L’effet de libération chimique qui en résulte redonne un meilleur tonus psychique et mental. L’intervalle de temps créé doit être utilisé pour conforter l’envie de persister dans cette voie. Là intervient la relation d’aide. La relation bienveillante instaurée par le soignant doit être complétée par un effort de transmission de connaissance, par l’ouverture d’une perspective différente de celle de la répétition.

Nous rencontrons-là un premier niveau de difficulté. Un tri s’effectue entre ceux qui acceptent de payer un livre et de commencer sa lecture et ceux qui croient que la lumière va tomber du ciel. De nombreux patients ne se donnent pas les moyens de retrouver du pouvoir sur eux-mêmes. Ils préfèrent continuer à échouer. Ainsi, pour ce qui nous concerne, ils ne règleront pas une adhésion à l’association de signification symbolique.

Pourtant, c’est à partir du peu de pouvoir qu’ils retrouvent face à leur dépendance qu’ils auront envie de se risquer plus avant dans cette voie nouvelle.

Dès lors, ils peuvent entrer dans une phase relativement passionnante de reconquête d’une liberté d’agir et d’exercer leur esprit critique.

Un piège possible est de se laisser envahir par des préoccupations purement contextuelles : retrouver le permis, éviter une rupture affective, entreprendre une démarche dans le domaine de l’emploi…

Le sujet peut rester longtemps ambivalent, continuer à parler d’alcool ou reconsommer, quitte à passer aux Urgences, ou encore endosser un habit de victime ou même de sauveur, pour s’épargner la reprise en mains indispensable.

Une longue période de transition s’ouvre. Plus et mieux le sujet s’investit, plus spectaculaire et solide sera son évolution. S’il sait se contraindre à une discipline, le sujet pourra tirer avantage de l’accompagnement qu’il choisit.

En retrouvant un meilleur contrôle de ses faits, gestes et émotions, en apprenant à résister aux sollicitations inopportunes, en évitant de retrouver les scénarios qui le conduisaient à trouver l’alcool, le sujet évolue. En continuant à s’ouvrir à la connaissance de soi et de la problématique alcoolique, par les moyens mis à sa disposition, le sujet va progresser dans l’apprentissage de sa liberté.

En apprenant à se respecter, il va se faire respecter des autres. En retrouvant sa propre estime ou du moins une opinion moins négative de soi, il va gagner le respect et la considération des autres. Il pourra beaucoup mieux affronter l’adversité et les malheurs, saisir ou créer des moments heureux, devenir utile.

L’abstinence lui a donné du pouvoir sur lui, le travail d’élaboration  mentale (esprit critique, analogies, symbolisation) va restaurer l’autorité sur ses choix de vie. L’accompagnement va agir comme moyen de persuasion pour sortir de la répétition addictive, des illusions et de la dévalorisation qui s’y rattache.
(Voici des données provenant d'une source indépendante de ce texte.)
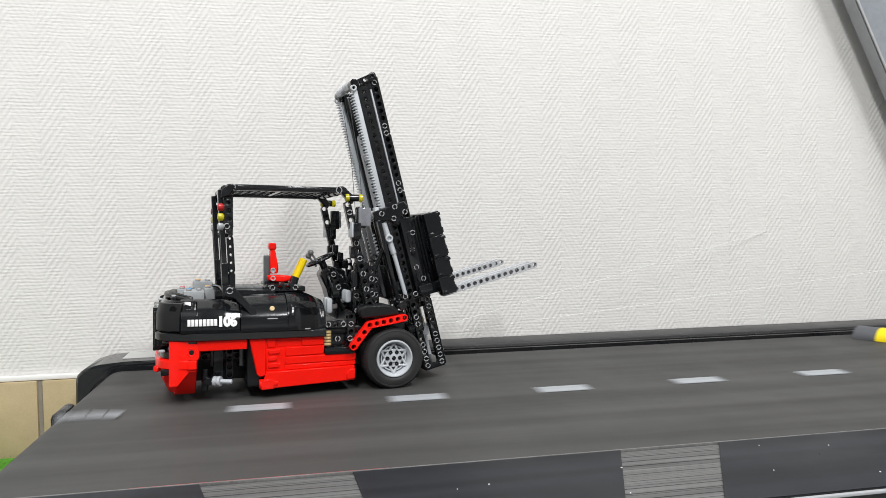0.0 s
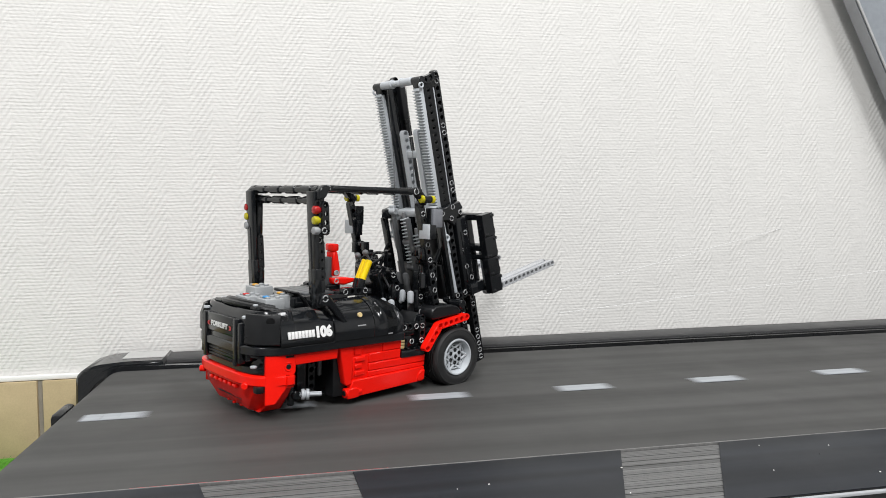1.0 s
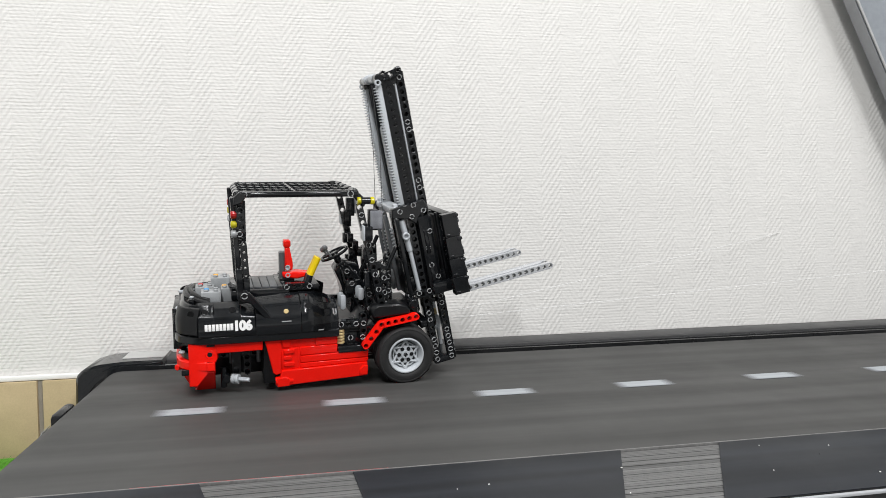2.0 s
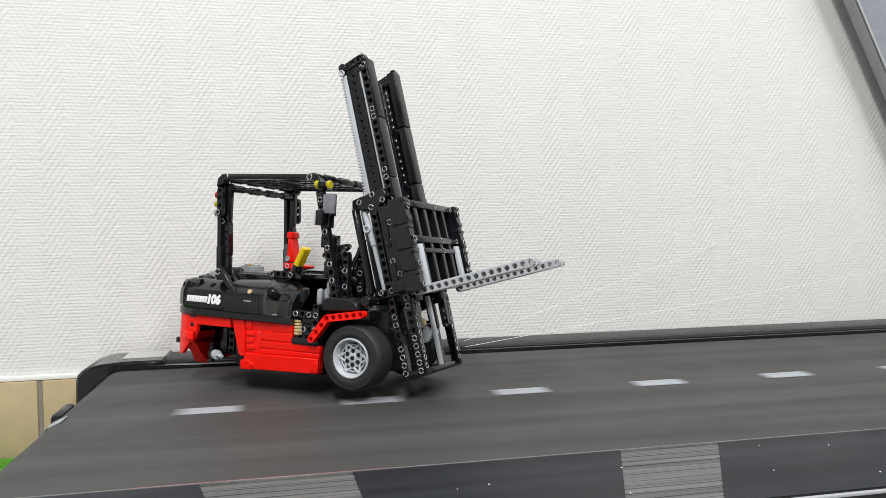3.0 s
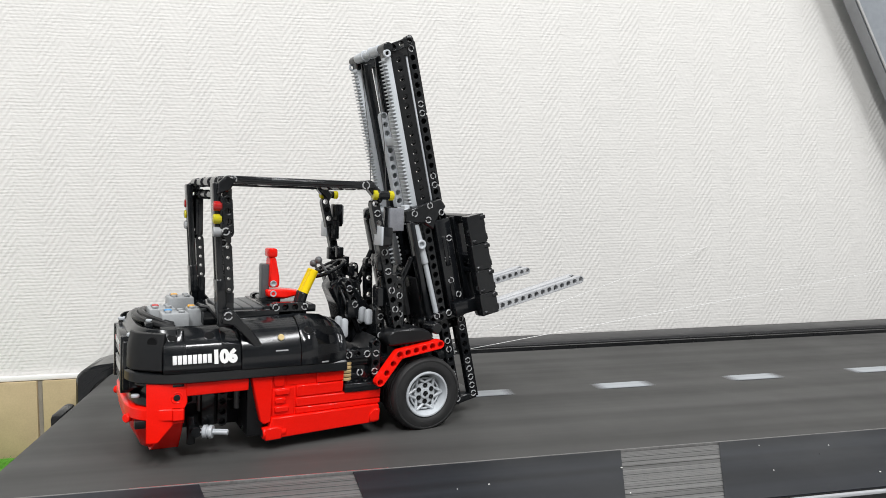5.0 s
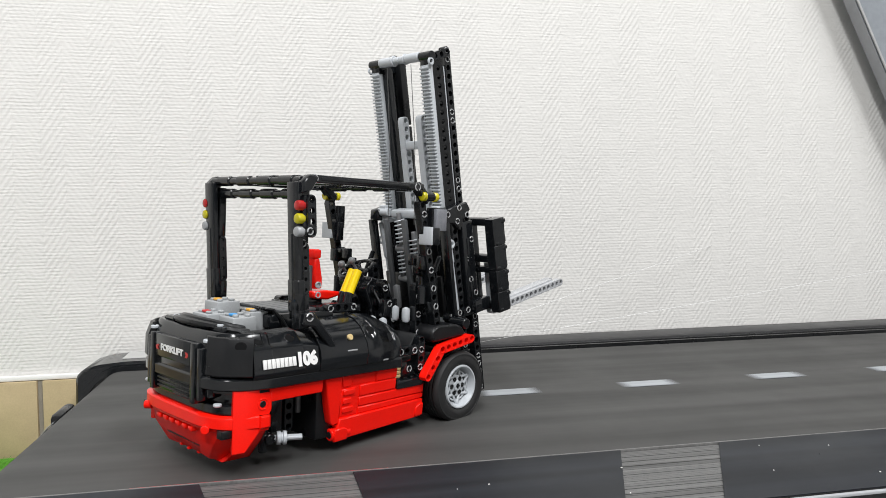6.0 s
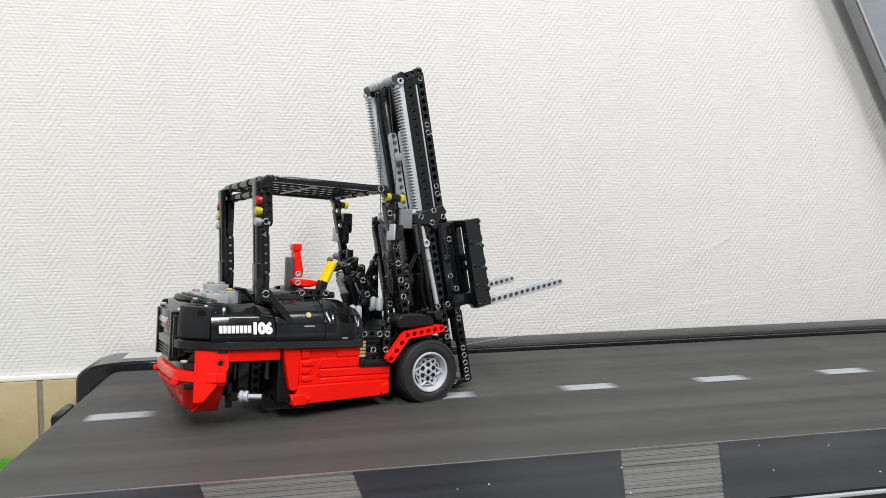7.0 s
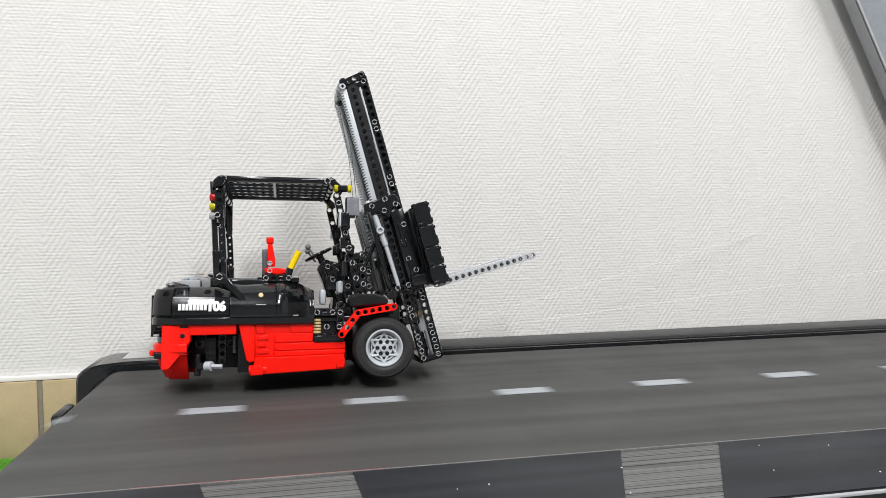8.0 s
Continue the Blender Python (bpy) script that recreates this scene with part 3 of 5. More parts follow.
# red lower body
for sy in (-1, 1):
    o = sy * (W - 0.5)
    i = sy * (W - 8)

    def panel(pts, y0=o, y1=i, r=0.6, name="side_panel"):
        bm = bmesh.new()
        prism(bm, pts, y0, y1, r)
        for v in bm.verts:                      # the sides draw in towards the ground
            v.co.y += sy * (v.co.z - 42) * 0.10
        return part(name, bm, red, lift)

    panel([(-133, 12), (-41, 17), (-41, 41), (-74.4, 42), (-74.4, 61), (-133, 60)], o - sy * 1.3, i, name="side_backing")
    panel([(-136, 8.8), (-41.5, 13.2), (-41.5, 28.5), (-132, 26)], o + sy * 1.5, i, name="lower_skirt")
    panel([(-137, 8.2), (-124, 8.8), (-124, 17), (-128, 19), (-137, 18)], o + sy * 2.6, o, name="skirt_tab")
    panel([(-50, 14), (-41, 14.4), (-41, 25), (-46, 25), (-50, 21)], o + sy * 2.6, o, name="skirt_tab")
    panel([(-113, 27), (-40.5, 29.2), (-40.5, 33.4), (-113, 32.4)])
    panel([(-113, 33), (-40.5, 34), (-40.5, 41.5), (-113, 40.5)])
    panel([(-113, 41.2), (-74, 42), (-74, 51), (-113, 50.4)])
    panel([(-97, 51.2), (-74, 51.6), (-74, 61.5), (-97, 60.5)])
    panel([(-122, 51), (-98, 51.1), (-98, 60.4), (-120, 60)], o - sy * 1.0)
    panel([(-132, 27), (-114, 27), (-114, 50), (-132, 49)], o - sy * 0.5)
    for k in range(3):
        panel([(-130, 30 + 7 * k), (-119 - 3 * (k == 1), 30.4 + 7 * k), (-119 - 3 * (k == 1), 35 + 7 * k), (-130, 34.6 + 7 * k)], o + sy * 1.2, o - sy, name="bracket")
    panel([(-149, 60.5), (-133, 60.5), (-132.5, 23), (-138, 21.5), (-141, 24)], o + sy * 0.6, i, name="arch_panel")
    panel([(-131, 51), (-123, 51), (-123, 60.3), (-132, 60.3)], o + sy * 0.2, i)
    panel([(-197, 50), (-151, 50.5), (-151, 60.8), (-197, 60.5)], o + sy * 0.6, i, name="arch_strip")
    bm = bmesh.new()
    rim = [(-196, 66.8, 45, 61), (-201, 66.8, 35, 61), (-208, 66.6, 27, 61), (-216, 65.4, 17, 61), (-223.5, 61.5, 16, 61)]
    for off in (0.0, 4.0):
        lo = [bm.verts.new((x + off * 0.3, sy * (y - off), z0)) for x, y, z0, z1 in rim]
        hi = [bm.verts.new((x + off * 0.3, sy * (y - off), z1)) for x, y, z0, z1 in rim]
        for i in range(4):
            bm.faces.new((lo[i], lo[i + 1], hi[i + 1], hi[i]))
        if off:
            for u, v in ((lo, plo), (hi, phi)):
                for i in range(4):
                    bm.faces.new((u[i], u[i + 1], v[i + 1], v[i]))
            for i in (0, 4):
                bm.faces.new((lo[i], hi[i], phi[i], plo[i]))
        plo, phi = lo, hi
    part("tail_side", bm, red, lift)
    pin(lift, red, (-203, sy * 66.6, 49.5), (0, sy, 0), 4.4)
    # solid black disc painted in for the hole's dark inside
    piece("tail_shade_disc", black_matt, lift, cyl, (-203, sy * 62, 49.5), (-203, sy * 67.0, 49.5), 2.6)
    piece("skirt_tube", red, lift, cyl, (-138.5, sy * 60, 13.5), (-120, sy * 60, 14.4), 5.0)
    # black disc in place of the shade within the open tube end
    piece("tube_shade_disc", black_matt, lift, cyl, (-138.9, sy * 60, 13.5), (-136, sy * 60, 13.5), 3.0)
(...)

Si nous voulons rattacher les mots de pouvoir, d’autorité et de persuasion, nous voyons donc que le premier se rattache à l’arrêt de l’alcool, le second au travail de réflexion et d’élaboration mentale, le troisième à l’effort de connaissance et de partage d’expérience.

À ces conditions, le sujet deviendra un épicurien pragmatique, acteurs de ses choix, ce qui est le but de l’accompagnement que nous proposons. Il rejoindra la minorité des citoyens libres dans un Monde asservi.